*Requirement*
Only lines holding the string "with" are wanted; copy each one from the material.

*Data provided*
>>>>
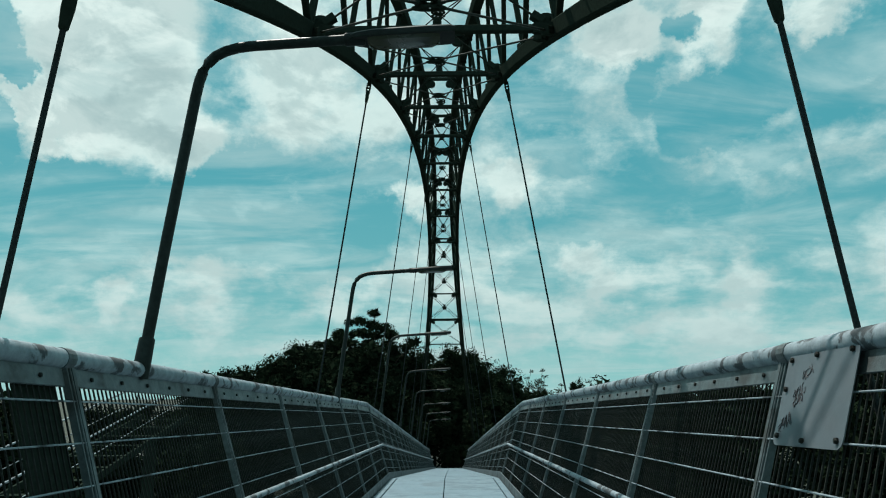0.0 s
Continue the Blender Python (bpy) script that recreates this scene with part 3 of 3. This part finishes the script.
def build_sign():
    th, d, n, w, h = panel_on_rail("sign_plate", 1, 2.51, 3.04, 0.709, 0.958, 0.03, PLATE, 0.035,
                                   "blank grey metal plate with scribbled tags bolted to the railing", "plate")
    u = RAIL_UP[1]
    for a, b in ((-0.42, 0.44), (0.05, 0.44), (0.43, 0.42), (-0.43, -0.42), (0.03, -0.44), (0.43, -0.4), (0.44, 0.1)):
        bm = bmesh.new()
        lathe(bm, d * (a * w) + u * (b * h) - n * 0.002, -n, [(0.012, 0.0), (0.012, 0.008), (0.007, 0.012)], 6)
        part("bolt", bm, MESHBAR, th)
    # scrawled tags: looped marker strokes that spell nothing
    rnd = random.Random(4)
    for a, b, size, count in ((0.12, 0.28, 0.032, 4), (0.2, 0.08, 0.036, 4), (0.2, -0.01, 0.03, 4), (0.33, -0.24, 0.042, 4)):
        for stroke in range(count):
            cx = a * w + size * 0.55 * (count / 2 - stroke)
            cy = b * h + size * 0.25 * (stroke - count / 2)
            turn, kx, ky = rnd.uniform(0, 6), rnd.choice((1, 2, 2, 3)), rnd.choice((1, 2, 3))
            pts = []
            for i in range(13):
                q = i / 12 * math.pi * rnd.choice((1.5, 1.7))
                pts.append(d * (cx + 0.42 * size * math.sin(kx * q + turn)) + u * (cy + 0.6 * size * math.cos(ky * q)) - n * 0.0035)
            rod("tag_stroke", pts, 0.0012, INK, th, 4)


build_sign()


def build_dark_panel():
    th, d, n, w, h = panel_on_rail("cover_panel", -1, 2.76, 3.07, 0.2, 0.9, -0.035, STEEL, 0.01,
                                   "dark sheet panel fixed behind the railing bars", "panel")
    for a in (-0.4, 0.4):
        bar("batten", d * (a * w) - RAIL_UP[-1] * (h * 0.45) + n * 0.012, d * (a * w) + RAIL_UP[-1] * (h * 0.45) + n * 0.012, 0.03, 0.02, STEEL, th, n)


build_dark_panel()

# ---------------------------------------------------------------- lamps


def build_lamp():
    th = empty("street_lamp", (0, 0, 0), label="dark bent-arm path lamp standing on the railing", category="street lamp", group="lamps along the path")
    foot, knee = Vector((0.0, 0, -0.02)), Vector((0.20, 0, 1.60))
    pts = [foot, Vector((0.085, 0, 0.70)), knee]
    turn = [(0.016, 0.10), (0.034, 0.16), (0.062, 0.215), (0.105, 0.26), (0.165, 0.292), (0.235, 0.312), (0.31, 0.322)]
    pts += [knee + Vector((a, 0, b)) for a, b in turn]
    end = knee + Vector((0.93, 0, 0.36))
    pts.append(end)
    rod("mast", pts, 0.031, LAMP, th, 14)
    bm = bmesh.new()
    lathe(bm, (0.0, 0, 0.0), (0.12, 0, 1), [(0.045, -0.02), (0.046, -0.015), (0.042, 0.19), (0.038, 0.2)], 16)
    smooth(part("base_sleeve", bm, LAMP, th), 40)
    # flat head: shell over a pale lens
    d = Vector((1, 0, 0.045)).normalized()
    sections = [(0.0, 0.035, 0.02, 0.0), (0.05, 0.06, 0.035, 0.0), (0.14, 0.085, 0.043, -0.004), (0.42, 0.09, 0.046, -0.002), (0.61, 0.085, 0.043, 0.0), (0.635, 0.075, 0.034, 0.0)]
    bm = bmesh.new()
    rings = []
    for at, hw, hh, dz in sections:
        c = end + d * (at - 0.04) + Vector((0, 0, dz))
        rings.append([bm.verts.new(c + Vector((0, a * hw, b * hh))) for a, b in
                      ((-1, -0.35), (-0.96, 0.35), (-0.62, 0.86), (0, 1), (0.62, 0.86), (0.96, 0.35), (1, -0.35), (0.97, -0.5), (-0.97, -0.5))])
    for r0, r1 in zip(rings, rings[1:]):
        for i in range(9):
            bm.faces.new((r0[i], r0[(i + 1) % 9], r1[(i + 1) % 9], r1[i]))
    bm.faces.new(rings[0][::-1])
    bm.faces.new(rings[-1])
    bmesh.ops.recalc_face_normals(bm, faces=bm.faces[:])
    head = smooth(part("head", bm, HEAD, th), 35)
    bm = bmesh.new()
    rings = []
    for at, hw, hh in ((0.12, 0.06, 0.012), (0.16, 0.078, 0.03), (0.50, 0.078, 0.032), (0.545, 0.06, 0.012)):
        c = end + d * (at - 0.04) + Vector((0, 0, -0.022))
        rings.append([bm.verts.new(c + Vector((0, a * hw, -b * hh))) for a, b in ((-1, 0), (-0.85, 0.7), (-0.4, 1), (0.4, 1), (0.85, 0.7), (1, 0))])
    for r0, r1 in zip(rings, rings[1:]):
        for i in range(6):
            bm.faces.new((r0[i], r0[(i + 1) % 6], r1[(i + 1) % 6], r1[i]))
    bm.faces.new(rings[0][::-1])
    bm.faces.new(rings[-1])
    bmesh.ops.recalc_face_normals(bm, faces=bm.faces[:])
    smooth(part("lens", bm, LENS, head, "dull olive plastic lens"), 40)
    bm = bmesh.new()
    lathe(bm, end + d * 0.0, d, [(0.036, -0.06), (0.04, -0.05), (0.04, 0.05), (0.036, 0.06)], 12)
    part("head_collar", bm, HEAD, th)
    return th


lamp = build_lamp()
for i in range(8):
    y = 3.9 + 6.85 * i
    at = Matrix.Translation(rail_pt(-1, y, 0.955))
    if i == 0:
        lamp.matrix_basis = at
    else:
        copy_thing(lamp, at)

# ---------------------------------------------------------------- trees
def leaf_clump(verts, faces, rnd, c, r, n, size, flat=0.6):
    for _ in range(n):
        v = Vector((rnd.gauss(0, 1), rnd.gauss(0, 1), rnd.gauss(0, 1))).normalized() * r * rnd.random() ** 0.6
        p = Vector((c.x + v.x, c.y + v.y, c.z + v.z * flat))
        a = Vector((rnd.gauss(0, 1), rnd.gauss(0, 1), rnd.gauss(0, 0.7))).normalized()
        b = a.cross(Vector((rnd.gauss(0, 1), rnd.gauss(0, 1), rnd.gauss(0, 1)))).normalized()
        l, w = size * rnd.uniform(0.6, 1.3), size * rnd.uniform(0.28, 0.5)
        k = len(verts)
        verts.extend([p - a * l, p + b * w, p + a * l, p - b * w])
        faces.append((k, k + 1, k + 2, k + 3))


def build_tree(seed, height, spread, clumps, leaves, leaf_size, open_crown, leaf_mat, label, bare=0.35):
    rnd = random.Random(seed)
    th = empty("tree", (0, 0, 0), label=label, category="tree")
    bm = bmesh.new()
    trunk = [Vector((0, 0, -0.3))]
    lean = Vector((rnd.uniform(-0.05, 0.05), rnd.uniform(-0.05, 0.05), 0))
    n = 6
    for i in range(1, n + 1):
        trunk.append(Vector((lean.x * height * i / n + rnd.uniform(-0.15, 0.15), lean.y * height * i / n + rnd.uniform(-0.15, 0.15), height * 0.72 * i / n)))

    def limb(pts, r0, r1):
        rings = []
        for i, p in enumerate(pts):
            d = (pts[min(i + 1, len(pts) - 1)] - pts[max(i - 1, 0)]).normalized()
            m = frame_of(d, (0.3, 1, 0.1))
            r = r0 + (r1 - r0) * i / (len(pts) - 1)
            rings.append([bm.verts.new(p + m @ Vector((r * math.cos(a * math.pi / 3), r * math.sin(a * math.pi / 3), 0))) for a in range(6)])
        for q0, q1 in zip(rings, rings[1:]):
            for i in range(6):
                bm.faces.new((q0[i], q0[(i + 1) % 6], q1[(i + 1) % 6], q1[i]))
    limb(trunk, 0.022 * height, 0.008 * height)
    verts, faces = [], []
    for c in range(clumps):
        f = rnd.uniform(bare, 1.0)
        i = min(n - 1, int(f * n * 0.98))
        base = trunk[i].lerp(trunk[i + 1], rnd.random())
        ang = rnd.uniform(0, 2 * math.pi)
        shape = math.sin(math.pi * (0.18 + 0.78 * (f - bare) / (1 - bare))) ** 0.7
        reach = spread * shape * rnd.uniform(0.35, 1.0)
        tip = base + Vector((math.cos(ang) * reach, math.sin(ang) * reach, height * 0.28 * f * rnd.uniform(0.5, 1.0) + 0.25 * reach))
        mid = base.lerp(tip, 0.5) + Vector((0, 0, -0.08 * reach))
        limb([base, mid, tip], 0.006 * height, 0.0015 * height)
        r = spread * (0.24 if open_crown else 0.36) * rnd.uniform(0.7, 1.25)
        leaf_clump(verts, faces, rnd, tip, r, leaves, leaf_size, 0.5 if open_crown else 0.75)
        if leaves > 100:
            # the shaded heart of a clump is closed foliage
            leaf_clump(verts, faces, rnd, tip, r * 0.72, 50, leaf_size * 3.0, 0.5 if open_crown else 0.75)
            if not open_crown:
                leaf_clump(verts, faces, rnd, mid, r * 0.9, 50, leaf_size * 3.4, 0.8)
        if not open_crown:
            leaf_clump(verts, faces, rnd, mid, r * 0.9, leaves // 2, leaf_size, 0.8)
    bmesh.ops.recalc_face_normals(bm, faces=bm.faces[:])
    smooth(part("trunk", bm, BARK, th), 60)
    me = bpy.data.meshes.new("crown")
    me.from_pydata([tuple(v) for v in verts], [], faces)
    me.materials.append(leaf_mat)
    ob = new("crown", me)
    ob.parent = th
    return th


EUCALYPT = "tall dark gum tree with layered open crown"
DENSE = "dense dark round-crowned tree on the low ground"
SPARSE = "thin sparse sapling against the sky"
# crowns are built of many small leaves
kinds = {
    "tall": (build_tree(8, 15.0, 4.6, 44, 380, 0.125, True, LEAF, EUCALYPT, 0.42), 15.0),
    "dense": (build_tree(2, 10.0, 4.2, 46, 330, 0.125, False, LEAF, DENSE, 0.15), 10.0),
    "round": (build_tree(3, 8.0, 4.0, 40, 310, 0.12, False, LEAF, DENSE, 0.12), 8.0),
    "sparse": (build_tree(5, 8.0, 1.9, 30, 60, 0.085, True, LEAF_PALE, SPARSE, 0.35), 8.0),
}
used = set()


def plant(kind, x, y, top_z, turn, wide=1.0):
    ob, h = kinds[kind]
    k = (top_z - GROUND_Z) / h
    m = Matrix.Translation((x, y, GROUND_Z)) @ Matrix.Rotation(turn, 4, "Z")
    if kind in used:
        ob = copy_thing(ob, m)
    else:
        used.add(kind)
        ob.matrix_basis = m
    ob.scale = (k * wide, k * wide, k)
    return ob


def at_angle(az, dist):
    return dist * math.sin(radians(az)), dist * math.cos(radians(az))


# the wooded bank past the far end of the bridge: azimuth, distance, crown top above the eye in degrees
for i, (kind, az, dist, el, wide) in enumerate((
        ("dense", -16.6, 72, 2.3, 0.9), ("round", -19.5, 78, 1.0, 1.0), ("dense", -13.6, 70, 2.9, 0.9), ("dense", -11.2, 72, 4.4, 0.8),
        ("tall", -8.6, 74, 5.9, 0.75), ("tall", -5.3, 72, 6.7, 0.85), ("dense", -7.3, 70, 4.0, 1.0), ("dense", -3.6, 74, 3.8, 0.9),
        ("dense", -1.2, 76, 3.0, 0.9), ("dense", 1.0, 75, 3.8, 0.8), ("dense", 2.9, 76, 2.2, 0.8), ("round", 4.6, 74, 1.0, 0.8), ("round", -10.0, 66, 1.5, 1.0),
        ("round", 0.4, 68, 0.4, 1.0), ("round", -4.8, 68, 1.4, 1.0), ("round", -14.5, 66, 0.6, 1.1), ("round", 3.4, 66, -0.4, 1.0),
        ("sparse", 5.9, 88, 1.9, 0.8), ("sparse", 7.0, 92, 2.0, 1.0), ("sparse", 7.9, 95, 1.2, 1.1), ("sparse", 8.9, 92, 0.8, 1.2), ("sparse", 6.4, 90, 1.0, 1.2),
        ("round", 10.0, 110, 0.6, 0.5), ("sparse", 11.6, 100, 1.0, 1.0), ("round", 6.5, 84, -0.1, 0.9), ("round", 9.2, 86, -0.7, 1.0))):
    x, y = at_angle(az, dist)
    plant(kind, x, y, 1.37 + dist * math.tan(radians(el)), 1.7 * i, wide)
# trees on both banks, whose tops stand about level with the eye
rnd = random.Random(11)
for i in range(26):
    side = -1 if i % 2 else 1
    az = side * (13 + 2.6 * i * 0.9)
    dist = rnd.uniform(34, 52)
    x, y = at_angle(az + rnd.uniform(-1.2, 1.2), dist)
    plant("dense" if rnd.random() < 0.5 else "round", x, y, 1.37 + dist * math.tan(radians(rnd.uniform(-1.4, 0.0) if side < 0 else min(2.6, 0.3 + 0.12 * (abs(az) - 14)) + rnd.uniform(-0.5, 0.1))), rnd.uniform(0, 6), rnd.uniform(0.9, 1.2))


# ---------------------------------------------------------------- side stair seen through the bars


def build_side_stair():
    x0, x1 = -10.6, -9.0
    ya, yb = 11.0, 25.0

    def z_at(y):
        return 0.36 + 0.213 * (y - 18.24) - 1.05
    th = empty("side_stair", (x1, ya, GROUND_Z), label="dark open-tread stair with thin pale handrails beside the bridge", category="stair")
    base = Vector((x1, ya, GROUND_Z))

    def local(ob):
        ob.data.transform(Matrix.Translation(-base))
        return ob
    for x in (x0, x1):
        local(bar("stringer", (x, ya, z_at(ya) - 0.1), (x, yb, z_at(yb) - 0.1), 0.06, 0.2, STEEL, th))
    for i in range(14):
        y = ya + 0.5 + i
        local(bar("tread", (x0 + 0.03, y, z_at(y) - 0.06), (x1 - 0.03, y, z_at(y) - 0.06), 0.28, 0.03, STEEL, th, (0, 0, 1)))
    for x in (x0, x1):
        for up, r in ((1.05, 0.03), (0.55, 0.012)):
            local(rod("handrail", [(x, y, z_at(y) + up) for y in (ya, yb)], r, TUBE, th, 8))
        for i in range(8):
            y = ya + 0.3 + i * 1.9
            local(rod("rail_post", [(x, y, z_at(y) - 0.1), (x, y, z_at(y) + 1.05)], 0.02, STEEL, th, 6))
    for y in (ya + 1, (ya + yb) / 2, yb - 1):
        local(bar("pier", ((x0 + x1) / 2, y, GROUND_Z - 0.3), ((x0 + x1) / 2, y, z_at(y) - 0.15), 0.3, 0.3, STEEL, th))


build_side_stair()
<<<<
*Solution below*
Continue the Blender Python (bpy) script that recreates this scene with part 3 of 3. This part finishes the script.
                                   "blank grey metal plate with scribbled tags bolted to the railing", "plate")
EUCALYPT = "tall dark gum tree with layered open crown"
# trees on both banks, whose tops stand about level with the eye
    th = empty("side_stair", (x1, ya, GROUND_Z), label="dark open-tread stair with thin pale handrails beside the bridge", category="stair")